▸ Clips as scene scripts
+---+

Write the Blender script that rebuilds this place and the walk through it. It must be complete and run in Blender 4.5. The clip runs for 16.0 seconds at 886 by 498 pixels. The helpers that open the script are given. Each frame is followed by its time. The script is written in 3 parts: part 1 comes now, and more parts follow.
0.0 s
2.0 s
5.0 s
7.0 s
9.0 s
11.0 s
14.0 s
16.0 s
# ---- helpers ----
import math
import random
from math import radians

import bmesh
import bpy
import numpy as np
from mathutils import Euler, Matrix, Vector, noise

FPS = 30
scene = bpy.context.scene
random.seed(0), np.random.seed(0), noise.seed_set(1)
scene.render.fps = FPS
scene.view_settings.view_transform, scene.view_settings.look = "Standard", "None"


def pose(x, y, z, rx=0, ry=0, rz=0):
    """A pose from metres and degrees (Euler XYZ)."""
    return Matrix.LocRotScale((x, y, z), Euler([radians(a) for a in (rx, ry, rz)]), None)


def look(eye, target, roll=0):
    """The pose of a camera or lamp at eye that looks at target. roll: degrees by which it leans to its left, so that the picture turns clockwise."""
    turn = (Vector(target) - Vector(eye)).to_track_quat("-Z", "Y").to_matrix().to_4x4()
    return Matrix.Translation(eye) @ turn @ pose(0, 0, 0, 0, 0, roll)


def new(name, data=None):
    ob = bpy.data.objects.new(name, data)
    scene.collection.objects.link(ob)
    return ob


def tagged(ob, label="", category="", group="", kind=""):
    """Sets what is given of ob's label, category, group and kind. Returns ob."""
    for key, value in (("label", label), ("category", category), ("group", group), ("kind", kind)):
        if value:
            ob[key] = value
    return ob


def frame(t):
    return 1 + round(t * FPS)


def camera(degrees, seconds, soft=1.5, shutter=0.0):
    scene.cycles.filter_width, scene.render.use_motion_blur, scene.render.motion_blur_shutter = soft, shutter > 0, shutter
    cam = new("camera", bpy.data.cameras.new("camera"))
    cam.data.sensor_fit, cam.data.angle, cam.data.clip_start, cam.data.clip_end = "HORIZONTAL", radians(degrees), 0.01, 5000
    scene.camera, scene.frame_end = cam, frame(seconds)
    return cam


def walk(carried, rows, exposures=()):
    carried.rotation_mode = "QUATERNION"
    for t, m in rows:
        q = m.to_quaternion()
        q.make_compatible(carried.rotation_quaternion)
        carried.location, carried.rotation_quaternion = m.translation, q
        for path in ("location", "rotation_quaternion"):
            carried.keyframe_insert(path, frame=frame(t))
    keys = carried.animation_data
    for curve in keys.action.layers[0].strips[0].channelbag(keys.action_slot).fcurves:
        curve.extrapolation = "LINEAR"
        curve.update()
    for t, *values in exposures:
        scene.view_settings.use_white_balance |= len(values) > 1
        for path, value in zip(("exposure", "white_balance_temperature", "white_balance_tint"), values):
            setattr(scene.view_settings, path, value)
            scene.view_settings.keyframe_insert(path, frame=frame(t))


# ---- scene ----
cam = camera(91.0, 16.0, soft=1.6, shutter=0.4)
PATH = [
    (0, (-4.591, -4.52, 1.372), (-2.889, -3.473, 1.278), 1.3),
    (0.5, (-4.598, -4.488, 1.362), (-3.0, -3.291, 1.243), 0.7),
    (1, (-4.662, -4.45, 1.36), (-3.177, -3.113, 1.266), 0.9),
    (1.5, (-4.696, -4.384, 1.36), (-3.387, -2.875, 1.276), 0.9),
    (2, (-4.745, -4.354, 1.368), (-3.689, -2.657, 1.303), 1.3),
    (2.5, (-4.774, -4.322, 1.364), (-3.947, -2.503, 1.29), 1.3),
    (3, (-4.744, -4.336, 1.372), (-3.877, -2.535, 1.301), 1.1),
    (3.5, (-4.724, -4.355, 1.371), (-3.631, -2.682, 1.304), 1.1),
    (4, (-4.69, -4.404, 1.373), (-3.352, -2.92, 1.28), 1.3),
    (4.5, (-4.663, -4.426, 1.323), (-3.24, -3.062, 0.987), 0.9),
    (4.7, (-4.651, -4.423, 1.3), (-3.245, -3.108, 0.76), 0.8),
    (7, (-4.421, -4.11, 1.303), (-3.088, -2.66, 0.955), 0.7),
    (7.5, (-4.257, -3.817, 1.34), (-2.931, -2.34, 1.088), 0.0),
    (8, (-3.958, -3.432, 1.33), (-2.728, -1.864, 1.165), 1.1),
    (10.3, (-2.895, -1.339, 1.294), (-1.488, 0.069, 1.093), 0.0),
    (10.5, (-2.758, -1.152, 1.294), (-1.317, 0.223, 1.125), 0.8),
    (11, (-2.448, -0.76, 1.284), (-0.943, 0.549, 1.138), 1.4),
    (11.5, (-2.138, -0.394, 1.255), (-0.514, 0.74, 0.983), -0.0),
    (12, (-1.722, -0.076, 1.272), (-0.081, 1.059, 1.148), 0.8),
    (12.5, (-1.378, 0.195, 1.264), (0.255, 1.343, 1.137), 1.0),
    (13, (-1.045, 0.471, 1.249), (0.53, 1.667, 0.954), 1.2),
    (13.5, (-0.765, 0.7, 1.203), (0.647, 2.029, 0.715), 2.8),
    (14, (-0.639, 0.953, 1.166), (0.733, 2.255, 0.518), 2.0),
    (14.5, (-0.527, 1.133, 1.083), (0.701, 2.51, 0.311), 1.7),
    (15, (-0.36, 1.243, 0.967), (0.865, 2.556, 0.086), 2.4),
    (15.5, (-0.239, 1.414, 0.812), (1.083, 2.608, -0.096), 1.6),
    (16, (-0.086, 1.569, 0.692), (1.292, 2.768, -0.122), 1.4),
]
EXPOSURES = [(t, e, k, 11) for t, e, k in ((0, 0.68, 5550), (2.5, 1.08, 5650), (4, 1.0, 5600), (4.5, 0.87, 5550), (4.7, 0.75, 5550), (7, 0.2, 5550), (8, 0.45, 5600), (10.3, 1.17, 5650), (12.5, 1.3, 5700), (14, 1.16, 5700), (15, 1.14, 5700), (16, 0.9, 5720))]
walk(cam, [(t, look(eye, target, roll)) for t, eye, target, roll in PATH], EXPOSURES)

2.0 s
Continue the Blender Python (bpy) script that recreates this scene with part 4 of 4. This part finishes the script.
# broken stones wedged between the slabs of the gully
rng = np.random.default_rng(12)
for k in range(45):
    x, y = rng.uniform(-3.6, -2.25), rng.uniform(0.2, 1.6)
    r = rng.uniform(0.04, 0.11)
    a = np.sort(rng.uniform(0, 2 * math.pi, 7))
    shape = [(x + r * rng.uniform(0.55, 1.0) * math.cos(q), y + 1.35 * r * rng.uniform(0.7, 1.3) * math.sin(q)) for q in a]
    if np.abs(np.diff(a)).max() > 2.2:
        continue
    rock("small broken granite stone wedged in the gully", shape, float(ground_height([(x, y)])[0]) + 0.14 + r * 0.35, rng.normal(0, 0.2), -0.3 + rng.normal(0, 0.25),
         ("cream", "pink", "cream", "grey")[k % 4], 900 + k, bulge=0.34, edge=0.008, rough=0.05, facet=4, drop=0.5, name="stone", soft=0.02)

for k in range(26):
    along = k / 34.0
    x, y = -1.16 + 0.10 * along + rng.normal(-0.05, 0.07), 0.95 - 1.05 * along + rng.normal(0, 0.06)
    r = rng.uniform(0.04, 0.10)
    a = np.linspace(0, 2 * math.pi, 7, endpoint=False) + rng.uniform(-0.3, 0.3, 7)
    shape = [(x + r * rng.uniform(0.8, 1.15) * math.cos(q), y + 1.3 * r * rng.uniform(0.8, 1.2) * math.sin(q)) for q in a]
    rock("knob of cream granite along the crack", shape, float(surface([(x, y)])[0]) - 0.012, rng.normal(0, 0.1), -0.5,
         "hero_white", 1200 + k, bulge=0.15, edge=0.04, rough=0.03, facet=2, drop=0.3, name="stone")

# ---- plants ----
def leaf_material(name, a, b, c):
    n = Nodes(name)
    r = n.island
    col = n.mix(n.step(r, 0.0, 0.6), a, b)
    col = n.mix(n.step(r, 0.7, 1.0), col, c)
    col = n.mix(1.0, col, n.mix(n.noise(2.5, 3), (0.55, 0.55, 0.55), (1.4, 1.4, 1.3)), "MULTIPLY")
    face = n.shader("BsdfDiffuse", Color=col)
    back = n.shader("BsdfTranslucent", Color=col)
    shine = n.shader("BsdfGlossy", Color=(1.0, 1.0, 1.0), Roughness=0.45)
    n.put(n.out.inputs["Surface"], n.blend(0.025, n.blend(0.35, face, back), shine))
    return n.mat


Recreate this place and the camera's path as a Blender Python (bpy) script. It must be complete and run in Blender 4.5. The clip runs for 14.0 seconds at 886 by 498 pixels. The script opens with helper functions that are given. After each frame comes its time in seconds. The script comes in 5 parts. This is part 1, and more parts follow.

+---+

▸ Request
Reproduce exactly the lines from the line with "q.make_compatible(carried.rotation_quaternion)" to the line with "scene.view_settings.keyframe_insert(path, frame=frame(t))", both end lines included.

▸ Task output
        q.make_compatible(carried.rotation_quaternion)
        carried.location, carried.rotation_quaternion = m.translation, q
        for path in ("location", "rotation_quaternion"):
            carried.keyframe_insert(path, frame=frame(t))
    keys = carried.animation_data
    for curve in keys.action.layers[0].strips[0].channelbag(keys.action_slot).fcurves:
        curve.extrapolation = "LINEAR"
        curve.update()
    for t, *values in exposures:
        scene.view_settings.use_white_balance |= len(values) > 1
        for path, value in zip(("exposure", "white_balance_temperature", "white_balance_tint"), values):
            setattr(scene.view_settings, path, value)
            scene.view_settings.keyframe_insert(path, frame=frame(t))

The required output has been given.